Nilai tukar mata uang suatu negara dipengaruhi oleh cadangan devisa negara tersebut. Jika negara tersebut merupakan “net importer” atau nilai impor barang dan jasa lebih besar dari nilai ekspornya, maka nilai cadangan devisanya rendah. Akibatnya nilai tukar mata uangnya akan rendah terhadap mata uang negara lain. Sebagai contoh negara kita (Indonesia) mengimpor aneka barang (mulai dari Sepatu, Baja, Textile, HP, Mainan Anak, Bawang Putih, Masker, dll) dari Cina, Indonesia impor Daging Sapi dan Buah dari Australia dan New Zealand, Impor AC, Kulkas, TV, Motor, Mobil dari Jepang dan Korea. Sementara ekspor Indonesia ke negara lain berupa minyak Sawit, Batu Bara, Bahan Mentah Tambang, dan tenaga kerja murah (Babu dan Buruh). Dari sini kita bisa menilai sendiri, mengapa nilai tukar rupiah terhadap Dollar Amerika bisa mencapai Rp 16.000 per 1 USD.

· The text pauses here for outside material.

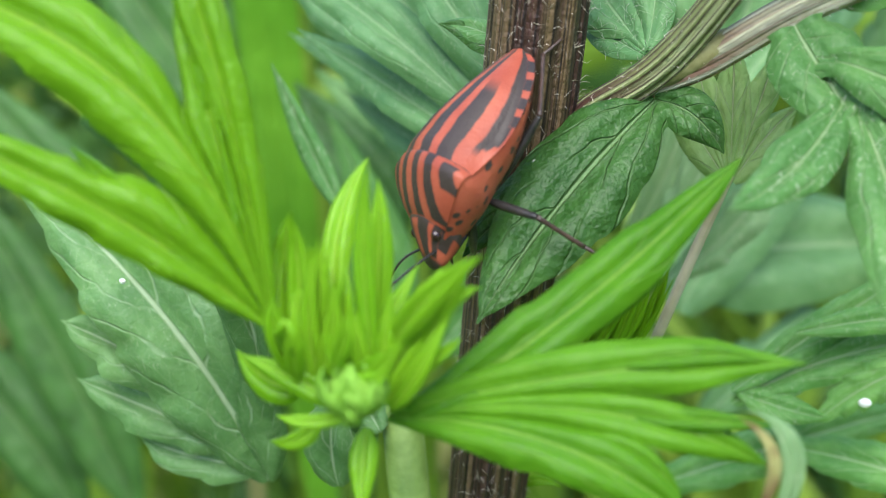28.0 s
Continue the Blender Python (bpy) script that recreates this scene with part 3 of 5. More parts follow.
main = thing("mugwort_plant", "tall mugwort with a purple ribbed stem and lobed leaves", "plant", axis_at(0))
main.location = (0, 0, 0)
STEM_Z = (-420, -200, -90, -45, -25, 0, 20, 40, 70, 140)
STEM_R = (2.6, 2.3, 2.0, 1.9, 1.88, 2.1, 2.15, 2.1, 2.0, 1.6)
bm = bmesh.new()
stem_points = [axis_at(z) if z > -60 else (axis_at(-60)[0] + (z + 60) * 0.03, -0.4, z) for z in STEM_Z]
tube(bm, stem_points, STEM_R, 52, 13, 0.028, 10)
part("stem", bm, STEM, main, "dark purple ribbed stem with fine pale hairs")
hairs(main, "short pale hairs on the purple stem", [axis_at(z) for z in (-26, 0, 20, 36)], (1.88, 2.1, 2.15, 2.1), 2400, 0.55)
VJ = (4.0, -0.8, 3.4)
up_path = [(-1.6, -0.5, -1.2), (0.3, -0.5, 0.6), VJ, (9.5, -2.2, 10.8), (12.2, -3.6, 14.3)]
up_rad = [0.8, 0.72, 0.78, 0.62, 0.5]
low_path = [(2.2, -0.2, 1.6), (5.2, -0.4, 3.0), (9.5, -0.6, 5.6), (16.0, 0.5, 7.8), (28.0, 3.0, 11.0)]
low_rad = [0.5, 0.72, 0.72, 0.66, 0.6]
for points, radii, mat, label in ((up_path, up_rad, BRANCH, "green side branch with dark lengthwise stripes"), (low_path, low_rad, BRANCH_PINK, "pinkish downy lower side branch")):
    bm = bmesh.new()
    tube(bm, points, radii, 28, 9, 0.05, 8)
    part("branch", bm, mat, main, label)
    hairs(main, "fine white down on the side branch", points, radii, 300 if mat == BRANCH else 1100, 0.25, "branch_hairs")
for points, radii, mat, label in (
    ([(0.4, 3.6, -18.7), (2.8, 3.3, -12.5), (4.8, 3.1, -7.3), (6.3, 3.0, -3.6)], [0.28, 0.27, 0.25, 0.18], PALE_STALK, 'pale pinkish stalk of the fan-shaped leaf'),
    ([(-3.6, -1.6, 25.9), (-5.0, -2.6, 27.6), (-6.3, -3.0, 29.2), (-7.5, -3.2, 30.7), (-13.2, -5.0, 37.5)], [0.50, 0.72, 0.78, 0.80, 0.70], BRANCH_ROSE, 'pink and green striped upper branch'),
    ([(-2.7, -1.9, 23.0), (-2.9, -2.3, 26.1), (-3.2, -2.5, 28.9), (-3.3, -2.6, 31.0), (-4.1, -3.0, 40.4)], [0.45, 0.72, 0.78, 0.80, 0.70], BRANCH_UPPER, 'green striped upright branch'),
):
    bm = bmesh.new()
    tube(bm, points, radii, 28, 8, 0.06, 8)
    part("branch", bm, mat, main, label)

bm = bmesh.new()
tube(bm, [(2.4, -0.45, 1.9), (3.8, -0.55, 2.7), (5.2, -0.5, 3.4), (6.6, -0.45, 4.0)], [0.4, 0.7, 0.74, 0.6], 24)
part("branch_node", bm, NODE, main, "yellowish green swelling where the branches part")

bm = bmesh.new()
tube(bm, [(8.9, -2.05, 10.1), (10.8, -2.9, 12.4), (12.4, -3.7, 14.4), (13.2, -3.9, 16.2)], [0.48, 0.6, 0.56, 0.3], 22, 8, 0.05)
part("branch_tip", bm, TIP_STEM, main, "pale green downy end of the side branch")
BUD = (-5.15, -19.9, -2.4)
shoot = thing("mugwort_shoot", "bright green young mugwort shoot in front of the stem", "plant")
bm = bmesh.new()
tube(bm, [(-9.2, -16.5, -10), (-9.6, -16, -18), (-10.5, -14, -60), (-12, -12, -420)], [0.8, 0.9, 1.2, 2.0], 16)
part("stem", bm, GREEN_STEM, shoot, "pale green young stem")
bm = bmesh.new()
ball(bm, BUD, 0.8, (1, 1, 1.1), 24, 18)
for vert in bm.verts:
    vert.co += (vert.co - Vector(BUD) * MM) * 0.45 * noise.noise(vert.co * 2600)
part("bud", bm, LEAF_HEART, shoot, "pale green downy bud of tiny folded leaves")
for k in range(7):
    turn = 0.9 * k + 0.3
    out = Vector((math.cos(turn), 0.55 * math.sin(turn), 0.0))
    base = Vector(BUD) + out * 0.25 + Vector((0, 0, -0.75))
    bm = bmesh.new()
    blade(bm, tuple(base), tuple(base + out * 0.75 + Vector((0, 0, 0.9))), tuple(base + out * (0.7 + 0.12 * (k % 3)) + Vector((0, -0.1, 1.6 + 0.25 * (k % 2)))), 1.15, facing=tuple(out + Vector((0, -0.2, 0.2))), along=10, across=6, hump=0.5)
    part("leaf", bm, LEAF_HEART, shoot, "tiny pale downy leaf folded round the bud")
low = thing("lower_mugwort", "grey-green mugwort with broad veined leaves low down", "plant")
low2 = thing("side_mugwort", "dark green mugwort with narrow leaves low behind the shoot", "plant")
grass_tuft = thing("grass_tuft", "tall grass blades and stalks behind the plant", "grass")
back = thing("back_mugwort", "blue-green mugwort behind the stem", "plant")
SWING_BASE, SWING_AXIS, SWING_DEGREES = (3.30, -0.70, 1.36), (0.526, -0.740, 0.420), 14.7
fork_leaf = leaf(main, LEAF, 'broad dark green lobed leaf at the fork, dotted with white specks', [
    ((3.3, -0.7, 1.4), (-1.3, -4.8, -0.5), (-5.1, -9.0, -2.7), 4.9, {'teeth': 4, 'tooth': 0.07, 'sweep': 0.3, 'blunt': 0.66, 'stalk': 0.5}),
    ((3.3, -0.7, 1.4), (4.8, -1.5, 0.7), (5.7, -2.0, -1.1), 2.1, {'blunt': 0.85, 'stalk': 0.6}),
    ((3.3, -0.7, 1.2), (-2.4, -3.4, -0.3), (-5.9, -4.7, -2.1), 2.4, {'stalk': 0.5, 'blunt': 0.8}),
])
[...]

Jadi jangan hanya menyalahkan Pemerintah atas gejolak nilai tukar tanpa anda faham tentang ilmu ekonomi dan keuangan dunia. Mari kita instrospeksi diri dan tidak hanya pandai menyalahkan orang luar. Selama bangsa kita alergi belajar “science & technology”, maka bangsa kita akan terus menjadi bangsa “Net Importer” dan nilai tukarnya akan selalu rendah terhadap mata uang negara lain. Jika bangsa Indonesia kurang demen belajar “science & technology”, maka akan terus menjadi importir segala macam produk teknologi dari negara lain. Dan hanya menjadi pengguna atau konsumen produk-produk asing.